((

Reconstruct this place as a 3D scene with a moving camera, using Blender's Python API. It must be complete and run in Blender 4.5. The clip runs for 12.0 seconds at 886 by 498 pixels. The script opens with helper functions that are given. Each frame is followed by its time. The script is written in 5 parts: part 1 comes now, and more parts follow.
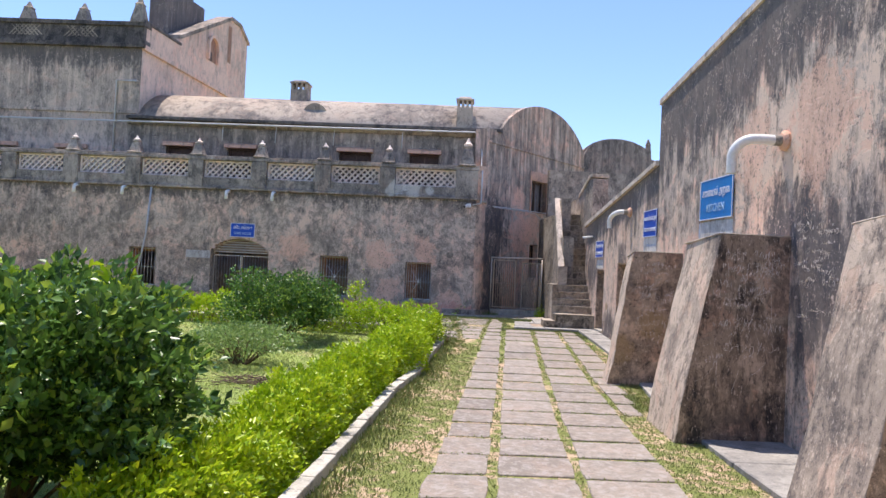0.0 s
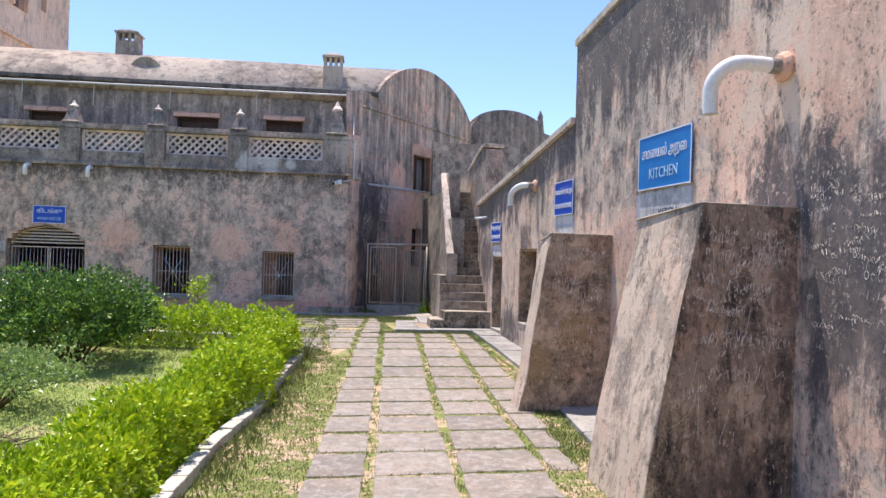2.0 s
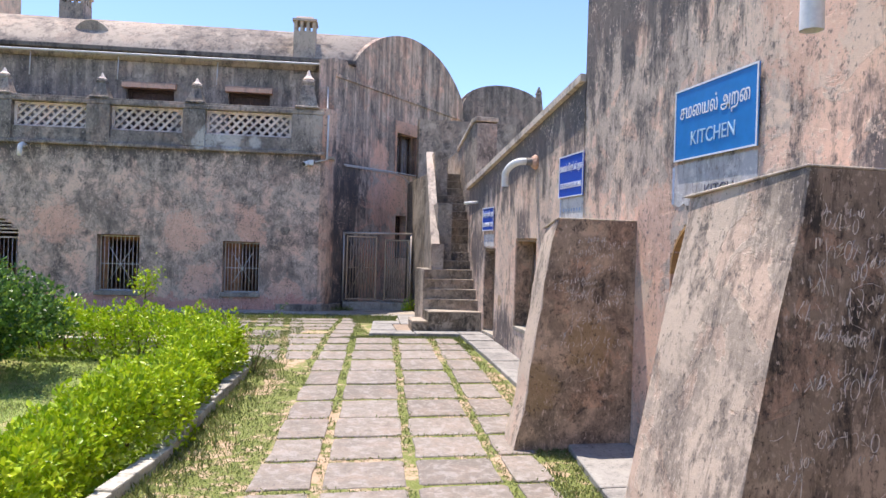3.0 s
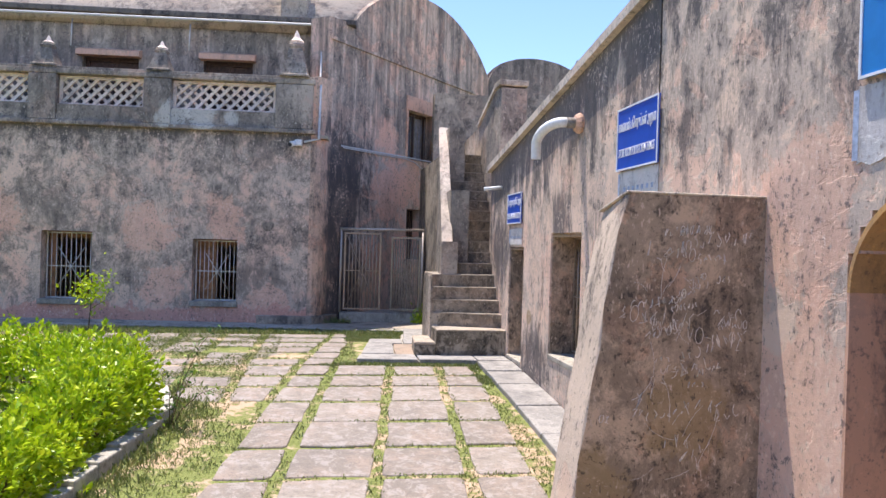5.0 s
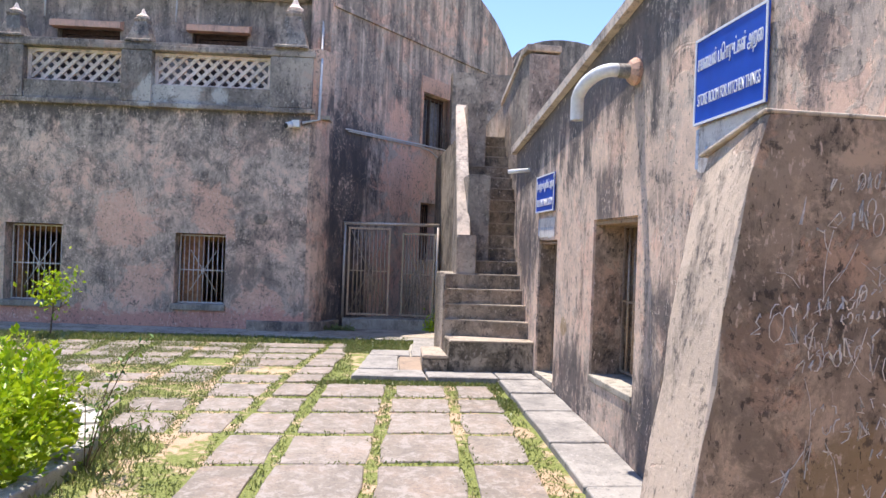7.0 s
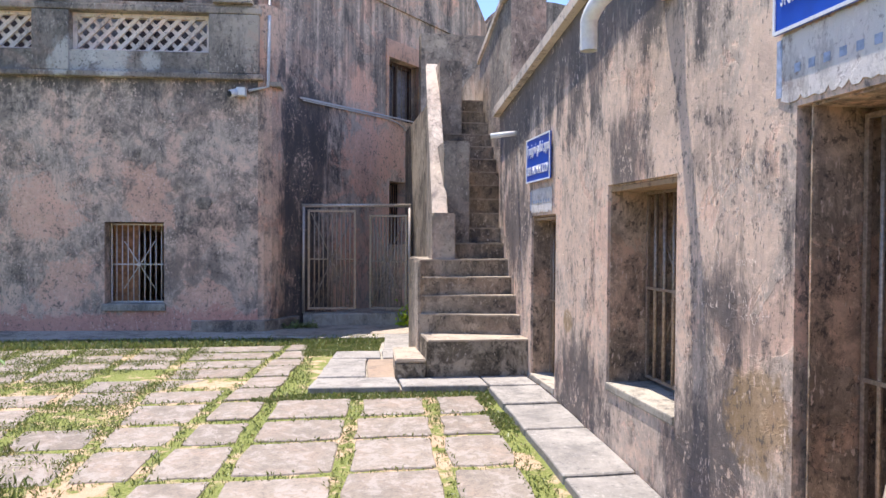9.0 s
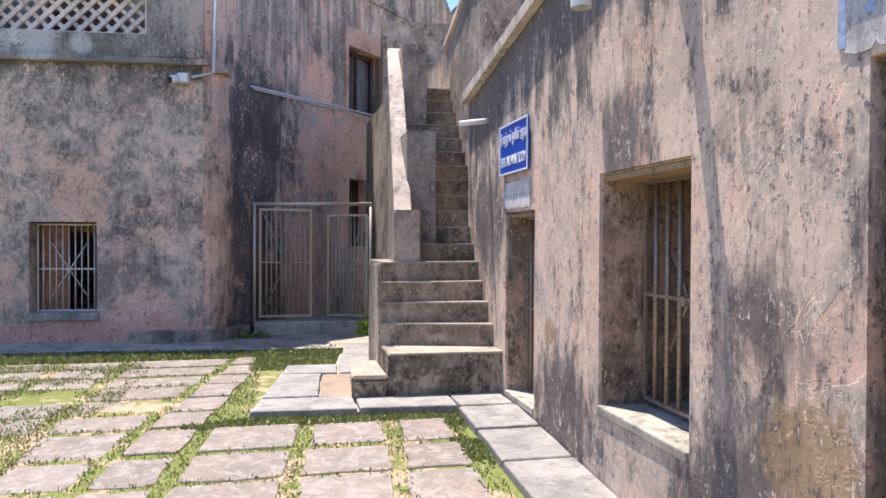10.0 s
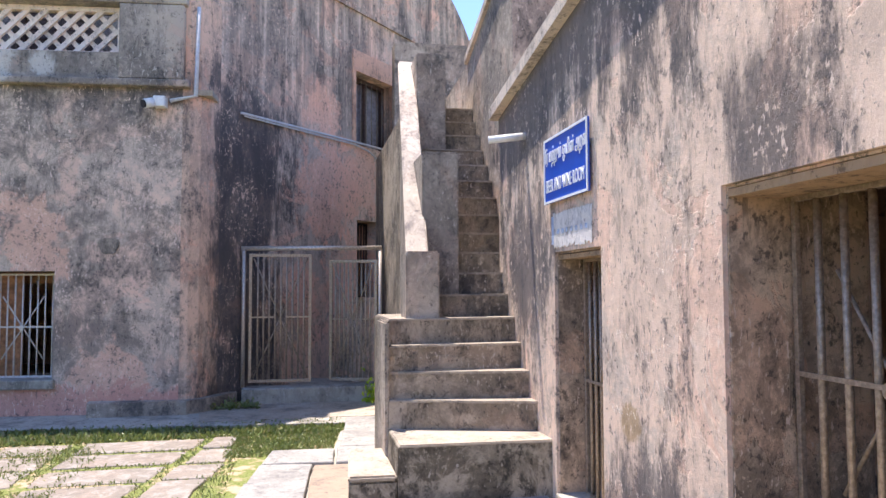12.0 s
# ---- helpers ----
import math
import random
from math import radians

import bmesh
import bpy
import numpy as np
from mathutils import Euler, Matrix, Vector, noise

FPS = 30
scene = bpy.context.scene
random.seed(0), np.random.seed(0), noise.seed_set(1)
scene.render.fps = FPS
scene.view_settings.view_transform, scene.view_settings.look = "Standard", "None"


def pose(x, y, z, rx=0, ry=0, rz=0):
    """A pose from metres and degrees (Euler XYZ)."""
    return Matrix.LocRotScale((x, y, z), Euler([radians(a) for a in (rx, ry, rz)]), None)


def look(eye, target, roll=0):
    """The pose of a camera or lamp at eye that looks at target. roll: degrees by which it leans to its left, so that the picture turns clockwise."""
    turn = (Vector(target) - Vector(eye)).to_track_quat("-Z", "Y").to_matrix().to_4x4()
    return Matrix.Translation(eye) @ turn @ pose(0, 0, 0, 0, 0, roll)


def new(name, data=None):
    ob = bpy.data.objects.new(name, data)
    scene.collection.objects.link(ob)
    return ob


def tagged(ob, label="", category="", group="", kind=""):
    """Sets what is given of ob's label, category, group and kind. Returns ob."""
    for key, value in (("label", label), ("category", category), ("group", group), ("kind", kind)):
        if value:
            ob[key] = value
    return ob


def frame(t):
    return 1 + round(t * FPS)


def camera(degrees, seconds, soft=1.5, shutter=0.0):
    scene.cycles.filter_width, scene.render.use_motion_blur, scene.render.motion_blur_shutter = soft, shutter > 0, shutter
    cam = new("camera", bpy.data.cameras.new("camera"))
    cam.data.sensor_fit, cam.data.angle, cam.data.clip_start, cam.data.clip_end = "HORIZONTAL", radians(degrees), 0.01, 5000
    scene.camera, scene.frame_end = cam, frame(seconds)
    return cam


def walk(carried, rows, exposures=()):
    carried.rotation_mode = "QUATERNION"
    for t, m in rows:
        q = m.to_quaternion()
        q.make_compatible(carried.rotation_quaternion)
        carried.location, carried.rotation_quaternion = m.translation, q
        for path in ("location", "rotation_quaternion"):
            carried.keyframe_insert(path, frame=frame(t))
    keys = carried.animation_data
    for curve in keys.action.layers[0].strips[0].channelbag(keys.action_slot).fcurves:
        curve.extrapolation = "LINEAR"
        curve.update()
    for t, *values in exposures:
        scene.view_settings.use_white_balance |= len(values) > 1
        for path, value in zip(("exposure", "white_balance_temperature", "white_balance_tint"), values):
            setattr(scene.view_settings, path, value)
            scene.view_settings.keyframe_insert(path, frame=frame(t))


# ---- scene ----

))

__DO THIS__
Images in the data above are to be skipped. Retype all other material exactly.

__RESPONSE TO THIS EXERCISE__
Reconstruct this place as a 3D scene with a moving camera, using Blender's Python API. It must be complete and run in Blender 4.5. The clip runs for 12.0 seconds at 886 by 498 pixels. The script opens with helper functions that are given. Each frame is followed by its time. The script is written in 5 parts: part 1 comes now, and more parts follow.
0.0 s
2.0 s
3.0 s
5.0 s
7.0 s
9.0 s
10.0 s
12.0 s
# ---- helpers ----
import math
import random
from math import radians

import bmesh
import bpy
import numpy as np
from mathutils import Euler, Matrix, Vector, noise

FPS = 30
scene = bpy.context.scene
random.seed(0), np.random.seed(0), noise.seed_set(1)
scene.render.fps = FPS
scene.view_settings.view_transform, scene.view_settings.look = "Standard", "None"


def pose(x, y, z, rx=0, ry=0, rz=0):
    """A pose from metres and degrees (Euler XYZ)."""
    return Matrix.LocRotScale((x, y, z), Euler([radians(a) for a in (rx, ry, rz)]), None)


def look(eye, target, roll=0):
    """The pose of a camera or lamp at eye that looks at target. roll: degrees by which it leans to its left, so that the picture turns clockwise."""
    turn = (Vector(target) - Vector(eye)).to_track_quat("-Z", "Y").to_matrix().to_4x4()
    return Matrix.Translation(eye) @ turn @ pose(0, 0, 0, 0, 0, roll)


def new(name, data=None):
    ob = bpy.data.objects.new(name, data)
    scene.collection.objects.link(ob)
    return ob


def tagged(ob, label="", category="", group="", kind=""):
    """Sets what is given of ob's label, category, group and kind. Returns ob."""
    for key, value in (("label", label), ("category", category), ("group", group), ("kind", kind)):
        if value:
            ob[key] = value
    return ob


def frame(t):
    return 1 + round(t * FPS)


def camera(degrees, seconds, soft=1.5, shutter=0.0):
    scene.cycles.filter_width, scene.render.use_motion_blur, scene.render.motion_blur_shutter = soft, shutter > 0, shutter
    cam = new("camera", bpy.data.cameras.new("camera"))
    cam.data.sensor_fit, cam.data.angle, cam.data.clip_start, cam.data.clip_end = "HORIZONTAL", radians(degrees), 0.01, 5000
    scene.camera, scene.frame_end = cam, frame(seconds)
    return cam


def walk(carried, rows, exposures=()):
    carried.rotation_mode = "QUATERNION"
    for t, m in rows:
        q = m.to_quaternion()
        q.make_compatible(carried.rotation_quaternion)
        carried.location, carried.rotation_quaternion = m.translation, q
        for path in ("location", "rotation_quaternion"):
            carried.keyframe_insert(path, frame=frame(t))
    keys = carried.animation_data
    for curve in keys.action.layers[0].strips[0].channelbag(keys.action_slot).fcurves:
        curve.extrapolation = "LINEAR"
        curve.update()
    for t, *values in exposures:
        scene.view_settings.use_white_balance |= len(values) > 1
        for path, value in zip(("exposure", "white_balance_temperature", "white_balance_tint"), values):
            setattr(scene.view_settings, path, value)
            scene.view_settings.keyframe_insert(path, frame=frame(t))


# ---- scene ----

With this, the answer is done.